Factors most likely to influence the share price
- Regulatory scrutiny and compliance requirements in major markets, including cross-border trade and product quality enforcement.
- Competitive intensity in discount e-commerce and marketplace subsidies that affect take rates and margins.
- Marketing efficiency and logistics costs that drive unit economics and operating leverage.
- Macroeconomic conditions in China and key export markets impacting consumer demand and FX.

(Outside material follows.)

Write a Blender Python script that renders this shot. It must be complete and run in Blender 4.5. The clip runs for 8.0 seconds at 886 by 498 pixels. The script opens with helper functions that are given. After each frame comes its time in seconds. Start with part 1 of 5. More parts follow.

- Management guidance cadence and headline risk from earnings beats/misses or analyst rating changes.
Conclusion
PDD combines scale, cash, and mid‑20s margins with a headline cycle that swings between beats and caution. The company’s TTM revenue of 409.62B and strong balance sheet (387.13B cash vs 10.96B debt) provide room to invest in growth and compliance while absorbing volatility. The 7.10% revenue growth (yoy) alongside negative earnings growth (yoy) of -3.90% highlights a trade-off that will likely define the next three years: protecting share and user growth without eroding profitability. Quality initiatives like the FITI partnership address an important risk vector, and a five-year beta of 0.41 suggests less market sensitivity than many peers. If management can sustain operating discipline and demonstrate improving unit economics, the stock could outperform; if subsidy levels rise or regulation tightens materially, multiple compression is a risk. On balance, we see a credible path to compounding, but execution consistency will matter most.
This article is not investment advice. Investing in stocks carries risks and you should conduct your own research before making any financial decisions.